Aim: Your task is to quote, unchanged, only the lines from the one with "for t, *values" through the one with "return (m.translation, way, ob.name, place, normal)", both ends included.

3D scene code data
═══

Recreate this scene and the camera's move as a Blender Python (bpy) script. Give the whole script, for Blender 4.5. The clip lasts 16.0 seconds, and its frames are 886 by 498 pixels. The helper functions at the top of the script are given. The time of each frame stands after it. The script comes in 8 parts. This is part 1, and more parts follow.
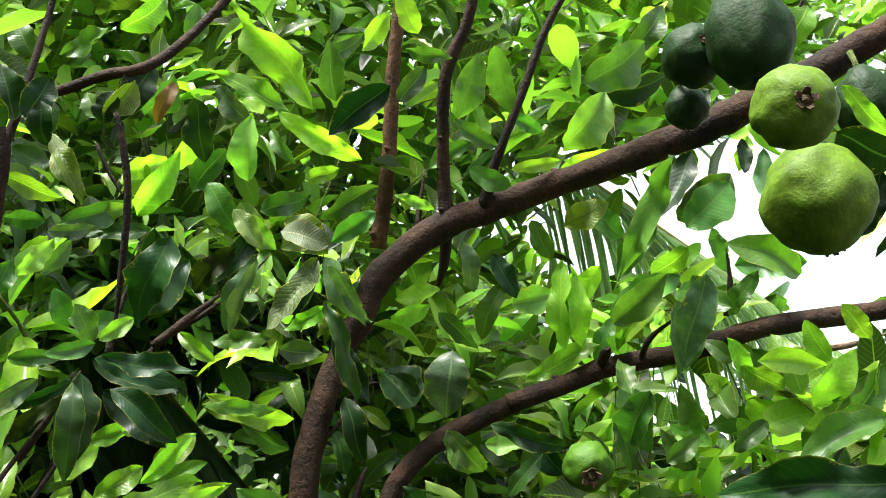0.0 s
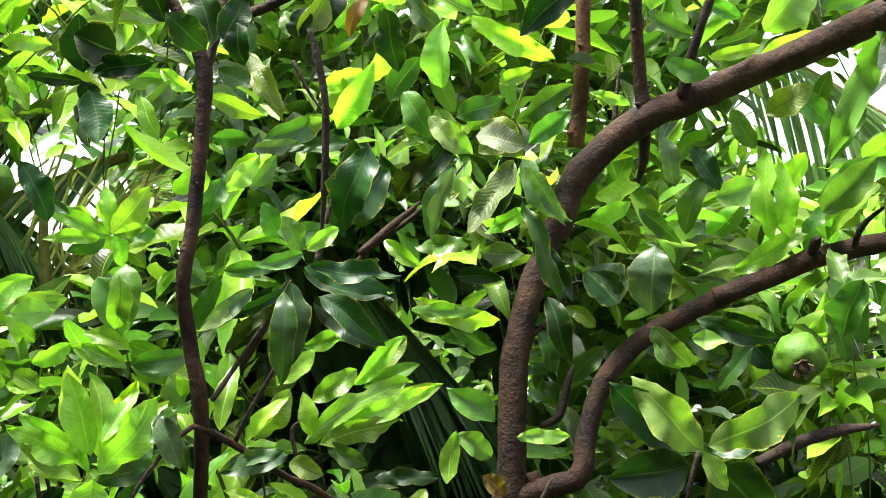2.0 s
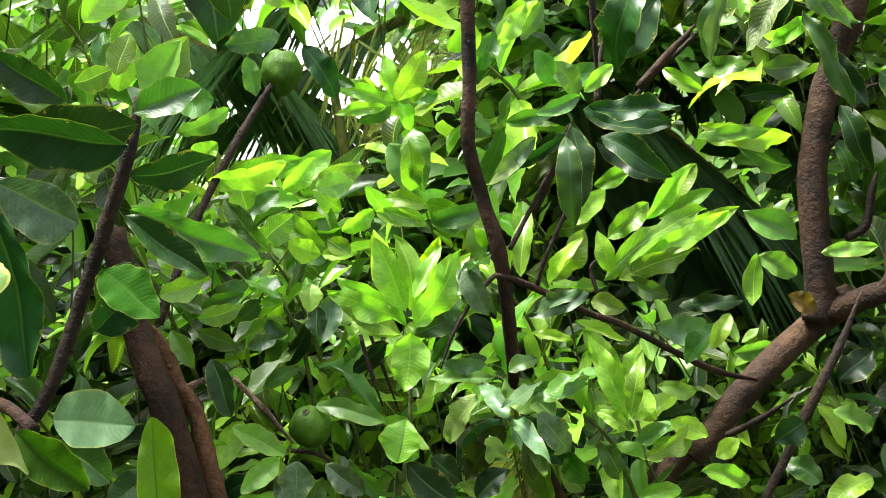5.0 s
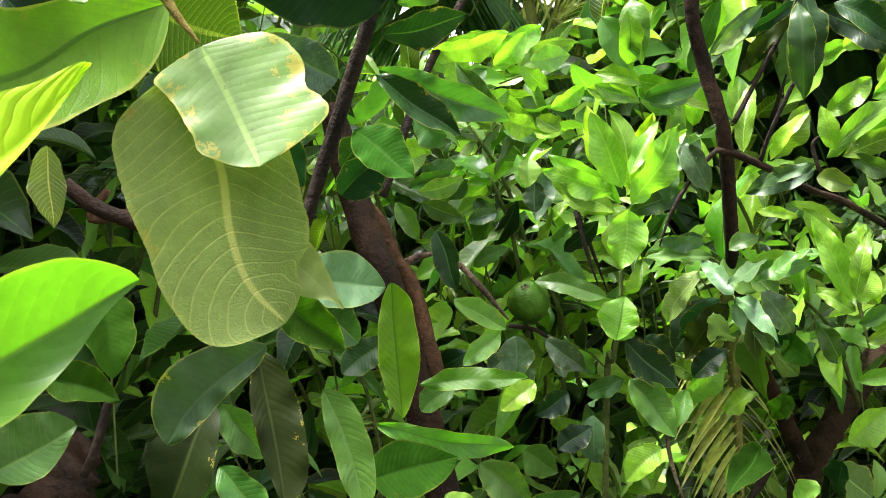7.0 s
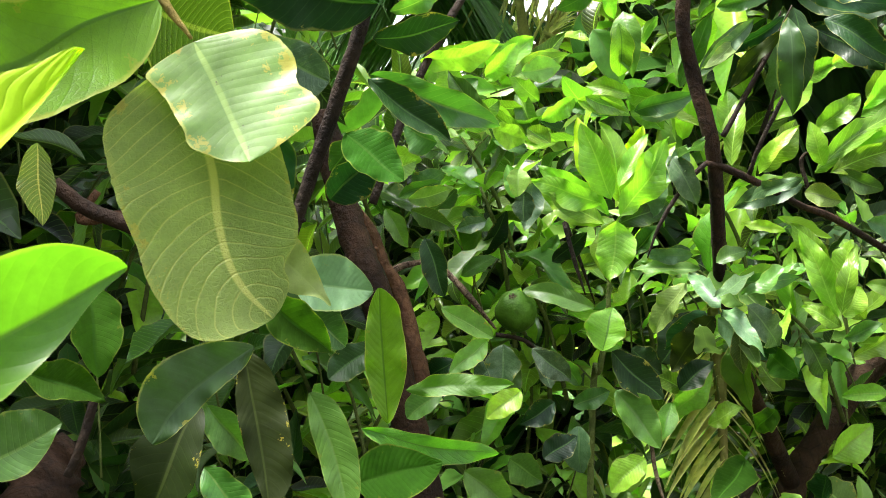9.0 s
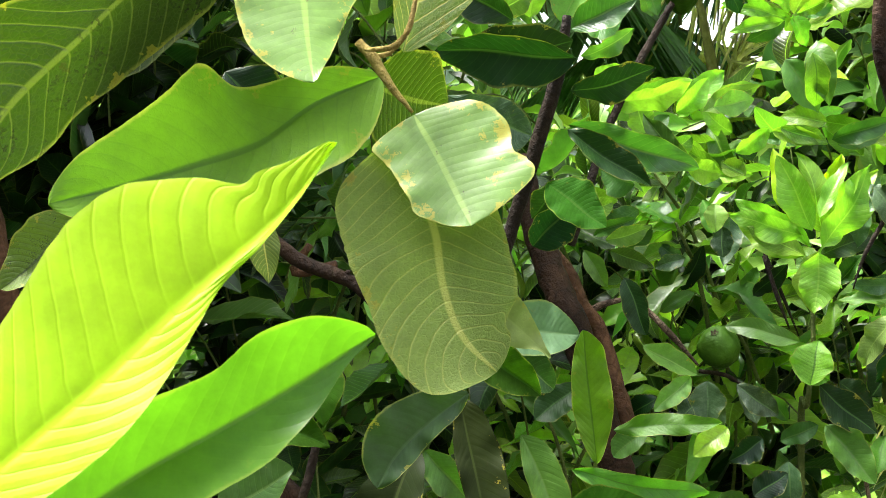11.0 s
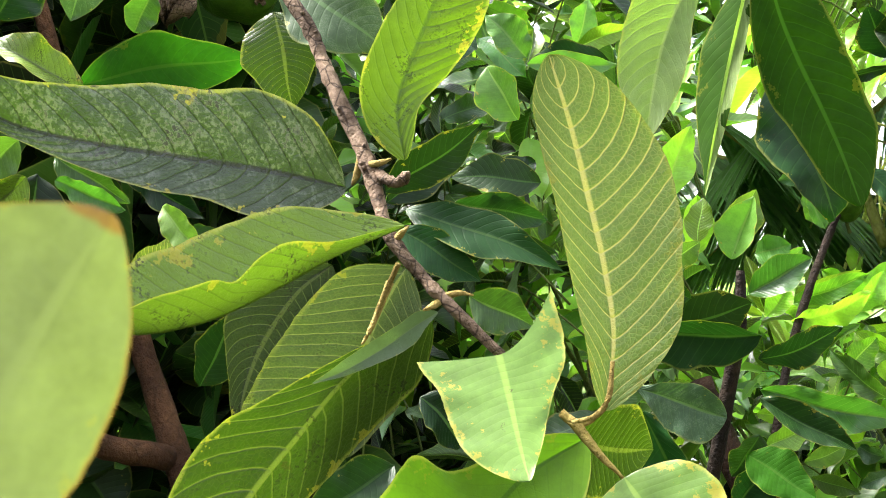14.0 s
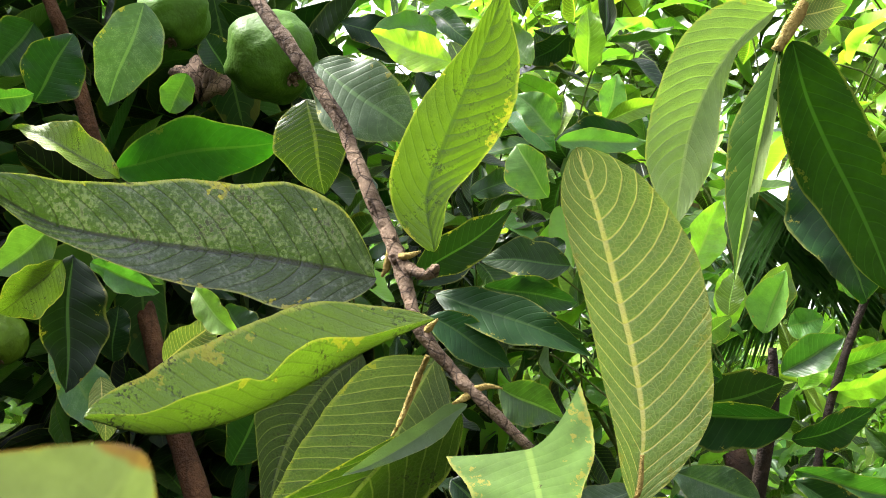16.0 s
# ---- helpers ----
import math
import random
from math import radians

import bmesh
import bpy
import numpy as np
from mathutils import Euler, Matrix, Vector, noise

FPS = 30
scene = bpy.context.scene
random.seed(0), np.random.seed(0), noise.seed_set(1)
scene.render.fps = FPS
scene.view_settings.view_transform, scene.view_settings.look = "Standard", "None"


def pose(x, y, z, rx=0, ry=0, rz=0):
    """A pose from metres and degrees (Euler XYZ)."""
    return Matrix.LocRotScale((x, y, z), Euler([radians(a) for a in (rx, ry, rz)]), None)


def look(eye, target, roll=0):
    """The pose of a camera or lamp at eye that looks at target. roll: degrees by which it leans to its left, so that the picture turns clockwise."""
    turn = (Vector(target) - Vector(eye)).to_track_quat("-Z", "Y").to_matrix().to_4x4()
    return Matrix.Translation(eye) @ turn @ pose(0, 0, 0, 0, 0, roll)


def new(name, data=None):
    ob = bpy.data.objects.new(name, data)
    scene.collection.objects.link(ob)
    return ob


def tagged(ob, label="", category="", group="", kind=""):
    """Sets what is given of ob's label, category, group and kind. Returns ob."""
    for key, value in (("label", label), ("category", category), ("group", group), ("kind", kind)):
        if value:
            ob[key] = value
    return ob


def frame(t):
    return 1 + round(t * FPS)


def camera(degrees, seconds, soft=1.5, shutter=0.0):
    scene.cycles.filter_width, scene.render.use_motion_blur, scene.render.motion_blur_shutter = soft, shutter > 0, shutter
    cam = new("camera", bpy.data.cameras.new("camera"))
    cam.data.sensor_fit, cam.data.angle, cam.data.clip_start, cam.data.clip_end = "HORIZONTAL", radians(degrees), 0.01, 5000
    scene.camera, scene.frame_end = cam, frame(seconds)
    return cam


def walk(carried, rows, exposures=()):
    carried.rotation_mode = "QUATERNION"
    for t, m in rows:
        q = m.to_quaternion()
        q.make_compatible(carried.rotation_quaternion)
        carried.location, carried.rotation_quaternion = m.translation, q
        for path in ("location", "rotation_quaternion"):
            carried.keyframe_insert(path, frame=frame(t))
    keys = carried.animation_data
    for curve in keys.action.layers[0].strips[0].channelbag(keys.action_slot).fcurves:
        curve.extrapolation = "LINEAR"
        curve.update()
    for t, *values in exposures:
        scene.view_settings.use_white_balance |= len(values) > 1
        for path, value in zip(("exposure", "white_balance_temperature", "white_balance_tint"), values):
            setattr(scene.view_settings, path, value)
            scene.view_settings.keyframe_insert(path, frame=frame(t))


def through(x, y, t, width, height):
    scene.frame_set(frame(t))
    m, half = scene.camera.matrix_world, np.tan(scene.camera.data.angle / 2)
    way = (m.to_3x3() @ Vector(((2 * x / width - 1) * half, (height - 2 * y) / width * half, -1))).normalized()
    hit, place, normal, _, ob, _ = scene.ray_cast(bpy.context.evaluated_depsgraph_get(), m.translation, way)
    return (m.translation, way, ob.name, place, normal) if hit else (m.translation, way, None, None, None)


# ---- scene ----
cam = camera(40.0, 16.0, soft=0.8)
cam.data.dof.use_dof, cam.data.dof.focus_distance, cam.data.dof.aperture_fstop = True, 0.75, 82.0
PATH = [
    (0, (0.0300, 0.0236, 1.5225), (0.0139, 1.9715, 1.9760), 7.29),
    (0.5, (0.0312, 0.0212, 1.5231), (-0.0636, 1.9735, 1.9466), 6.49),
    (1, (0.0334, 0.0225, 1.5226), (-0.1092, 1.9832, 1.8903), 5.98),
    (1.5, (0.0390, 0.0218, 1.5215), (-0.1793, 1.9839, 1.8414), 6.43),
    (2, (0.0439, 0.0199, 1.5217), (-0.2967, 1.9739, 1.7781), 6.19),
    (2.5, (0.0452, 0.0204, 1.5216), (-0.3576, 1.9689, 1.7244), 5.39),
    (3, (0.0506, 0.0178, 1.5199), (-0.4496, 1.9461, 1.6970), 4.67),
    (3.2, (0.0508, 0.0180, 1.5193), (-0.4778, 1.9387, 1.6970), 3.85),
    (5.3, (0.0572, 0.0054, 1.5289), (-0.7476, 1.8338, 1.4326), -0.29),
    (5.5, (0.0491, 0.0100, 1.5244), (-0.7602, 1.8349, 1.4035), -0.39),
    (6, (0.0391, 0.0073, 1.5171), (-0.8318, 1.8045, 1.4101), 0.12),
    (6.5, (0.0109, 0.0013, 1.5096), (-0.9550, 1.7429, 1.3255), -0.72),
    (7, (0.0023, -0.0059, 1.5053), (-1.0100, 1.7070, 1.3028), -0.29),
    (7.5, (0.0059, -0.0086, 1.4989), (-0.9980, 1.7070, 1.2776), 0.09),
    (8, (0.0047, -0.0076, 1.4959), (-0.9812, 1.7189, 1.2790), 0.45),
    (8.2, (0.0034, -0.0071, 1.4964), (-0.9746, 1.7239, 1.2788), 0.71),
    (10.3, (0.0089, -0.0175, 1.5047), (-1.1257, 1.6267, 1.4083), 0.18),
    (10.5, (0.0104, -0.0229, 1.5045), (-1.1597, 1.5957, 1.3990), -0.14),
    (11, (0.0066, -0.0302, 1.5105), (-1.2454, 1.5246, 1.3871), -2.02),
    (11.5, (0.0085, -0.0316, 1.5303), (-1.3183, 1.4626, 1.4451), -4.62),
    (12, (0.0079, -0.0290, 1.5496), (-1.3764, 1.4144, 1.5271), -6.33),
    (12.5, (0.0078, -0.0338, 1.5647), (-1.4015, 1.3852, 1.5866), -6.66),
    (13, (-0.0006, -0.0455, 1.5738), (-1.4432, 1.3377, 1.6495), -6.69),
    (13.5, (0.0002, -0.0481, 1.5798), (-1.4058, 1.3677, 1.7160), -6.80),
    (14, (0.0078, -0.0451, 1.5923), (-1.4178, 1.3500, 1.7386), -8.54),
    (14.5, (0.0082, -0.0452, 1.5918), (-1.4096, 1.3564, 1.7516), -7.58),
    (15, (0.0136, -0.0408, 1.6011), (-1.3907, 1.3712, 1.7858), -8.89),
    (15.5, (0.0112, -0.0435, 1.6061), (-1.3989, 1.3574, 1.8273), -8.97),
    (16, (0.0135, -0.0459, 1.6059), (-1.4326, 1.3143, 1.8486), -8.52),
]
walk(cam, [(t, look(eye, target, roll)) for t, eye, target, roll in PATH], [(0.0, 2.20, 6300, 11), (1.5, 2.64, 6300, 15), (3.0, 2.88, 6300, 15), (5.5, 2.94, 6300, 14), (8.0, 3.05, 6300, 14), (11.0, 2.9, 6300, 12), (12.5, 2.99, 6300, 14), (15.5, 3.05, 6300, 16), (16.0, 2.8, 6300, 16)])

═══

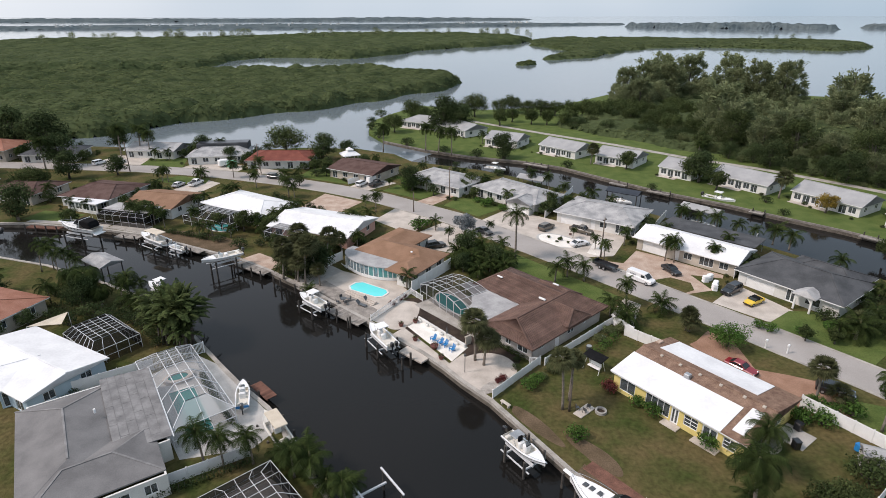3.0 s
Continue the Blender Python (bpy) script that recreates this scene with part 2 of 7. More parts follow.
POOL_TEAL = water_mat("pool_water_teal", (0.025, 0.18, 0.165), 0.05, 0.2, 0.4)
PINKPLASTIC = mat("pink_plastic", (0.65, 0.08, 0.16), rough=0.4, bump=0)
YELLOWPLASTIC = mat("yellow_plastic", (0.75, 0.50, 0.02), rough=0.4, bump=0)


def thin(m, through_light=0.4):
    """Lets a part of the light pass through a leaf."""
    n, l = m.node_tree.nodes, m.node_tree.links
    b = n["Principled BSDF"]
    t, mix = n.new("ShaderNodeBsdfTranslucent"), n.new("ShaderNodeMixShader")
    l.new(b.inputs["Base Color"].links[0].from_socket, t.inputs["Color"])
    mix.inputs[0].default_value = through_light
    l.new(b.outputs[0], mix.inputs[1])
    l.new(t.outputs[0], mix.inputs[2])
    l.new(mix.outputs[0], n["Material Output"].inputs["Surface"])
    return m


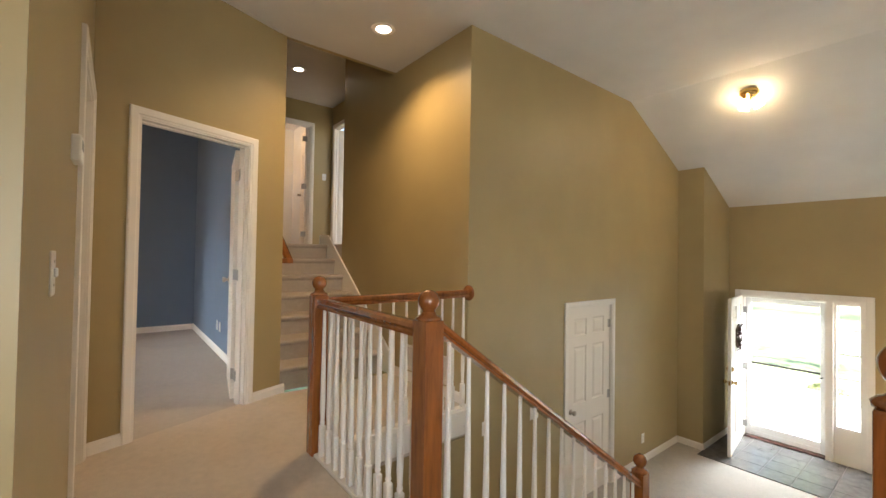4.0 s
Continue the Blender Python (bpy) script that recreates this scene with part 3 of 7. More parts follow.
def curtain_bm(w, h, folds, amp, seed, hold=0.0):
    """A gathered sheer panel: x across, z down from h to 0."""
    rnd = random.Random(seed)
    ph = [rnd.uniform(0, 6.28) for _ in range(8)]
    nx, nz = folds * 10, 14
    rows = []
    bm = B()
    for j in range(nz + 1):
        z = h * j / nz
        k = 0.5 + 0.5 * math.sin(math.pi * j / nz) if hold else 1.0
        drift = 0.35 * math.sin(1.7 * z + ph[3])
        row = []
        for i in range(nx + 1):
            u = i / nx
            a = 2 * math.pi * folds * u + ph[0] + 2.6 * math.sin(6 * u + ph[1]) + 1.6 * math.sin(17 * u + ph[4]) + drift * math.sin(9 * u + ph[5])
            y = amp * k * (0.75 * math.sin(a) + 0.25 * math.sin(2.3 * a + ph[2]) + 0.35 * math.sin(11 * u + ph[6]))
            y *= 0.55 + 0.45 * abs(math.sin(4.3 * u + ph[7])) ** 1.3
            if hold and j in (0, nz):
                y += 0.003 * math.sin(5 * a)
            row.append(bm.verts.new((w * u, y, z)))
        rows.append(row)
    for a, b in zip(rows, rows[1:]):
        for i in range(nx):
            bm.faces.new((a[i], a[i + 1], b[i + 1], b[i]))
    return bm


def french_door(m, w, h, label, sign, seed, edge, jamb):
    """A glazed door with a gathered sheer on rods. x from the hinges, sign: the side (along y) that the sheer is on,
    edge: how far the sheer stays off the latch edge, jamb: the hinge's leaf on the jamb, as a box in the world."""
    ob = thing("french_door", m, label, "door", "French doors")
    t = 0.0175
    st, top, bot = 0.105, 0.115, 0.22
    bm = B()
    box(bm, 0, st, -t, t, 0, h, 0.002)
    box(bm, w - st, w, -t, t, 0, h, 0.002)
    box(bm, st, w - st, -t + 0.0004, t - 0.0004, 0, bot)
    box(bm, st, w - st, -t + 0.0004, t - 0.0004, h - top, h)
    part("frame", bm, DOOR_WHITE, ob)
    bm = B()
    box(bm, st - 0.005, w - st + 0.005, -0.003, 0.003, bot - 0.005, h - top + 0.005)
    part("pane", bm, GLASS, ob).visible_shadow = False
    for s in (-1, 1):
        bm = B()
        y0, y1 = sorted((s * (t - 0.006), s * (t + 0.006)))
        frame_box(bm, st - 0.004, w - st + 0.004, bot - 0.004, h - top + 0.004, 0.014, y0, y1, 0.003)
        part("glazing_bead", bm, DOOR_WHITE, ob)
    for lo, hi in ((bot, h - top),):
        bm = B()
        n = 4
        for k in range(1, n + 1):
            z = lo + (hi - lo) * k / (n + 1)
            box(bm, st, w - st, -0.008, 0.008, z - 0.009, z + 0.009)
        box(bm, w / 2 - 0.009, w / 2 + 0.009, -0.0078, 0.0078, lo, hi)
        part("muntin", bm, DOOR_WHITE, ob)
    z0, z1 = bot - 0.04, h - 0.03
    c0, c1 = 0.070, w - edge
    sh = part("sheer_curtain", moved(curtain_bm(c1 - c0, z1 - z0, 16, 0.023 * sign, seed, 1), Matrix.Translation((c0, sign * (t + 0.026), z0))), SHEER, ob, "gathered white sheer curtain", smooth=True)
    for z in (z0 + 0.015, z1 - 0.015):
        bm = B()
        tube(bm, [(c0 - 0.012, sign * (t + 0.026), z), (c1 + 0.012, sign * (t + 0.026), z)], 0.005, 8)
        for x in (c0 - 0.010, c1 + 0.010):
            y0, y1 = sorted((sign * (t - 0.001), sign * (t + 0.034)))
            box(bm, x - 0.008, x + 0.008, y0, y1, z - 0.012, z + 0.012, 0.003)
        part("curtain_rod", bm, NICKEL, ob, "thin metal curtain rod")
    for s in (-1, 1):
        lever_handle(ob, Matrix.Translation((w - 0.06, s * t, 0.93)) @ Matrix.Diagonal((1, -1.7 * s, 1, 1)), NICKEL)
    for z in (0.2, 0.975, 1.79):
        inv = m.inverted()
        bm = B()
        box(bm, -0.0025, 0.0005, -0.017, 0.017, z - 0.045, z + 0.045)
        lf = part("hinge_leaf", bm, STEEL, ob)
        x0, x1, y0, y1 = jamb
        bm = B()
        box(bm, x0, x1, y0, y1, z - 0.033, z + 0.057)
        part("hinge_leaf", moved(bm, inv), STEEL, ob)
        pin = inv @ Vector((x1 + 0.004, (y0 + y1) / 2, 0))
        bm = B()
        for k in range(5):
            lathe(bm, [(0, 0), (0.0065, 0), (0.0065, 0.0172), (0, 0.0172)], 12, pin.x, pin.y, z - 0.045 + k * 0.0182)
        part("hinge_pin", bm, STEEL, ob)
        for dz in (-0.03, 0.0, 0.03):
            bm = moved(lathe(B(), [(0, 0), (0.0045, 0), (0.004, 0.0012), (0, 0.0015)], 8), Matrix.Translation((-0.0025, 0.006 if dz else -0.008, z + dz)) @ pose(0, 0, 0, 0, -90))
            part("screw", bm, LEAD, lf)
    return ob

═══

Response to the exercise:
    for t, *values in exposures:
        scene.view_settings.use_white_balance |= len(values) > 1
        for path, value in zip(("exposure", "white_balance_temperature", "white_balance_tint"), values):
            setattr(scene.view_settings, path, value)
            scene.view_settings.keyframe_insert(path, frame=frame(t))


def through(x, y, t, width, height):
    scene.frame_set(frame(t))
    m, half = scene.camera.matrix_world, np.tan(scene.camera.data.angle / 2)
    way = (m.to_3x3() @ Vector(((2 * x / width - 1) * half, (height - 2 * y) / width * half, -1))).normalized()
    hit, place, normal, _, ob, _ = scene.ray_cast(bpy.context.evaluated_depsgraph_get(), m.translation, way)
    return (m.translation, way, ob.name, place, normal) if hit else (m.translation, way, None, None, None)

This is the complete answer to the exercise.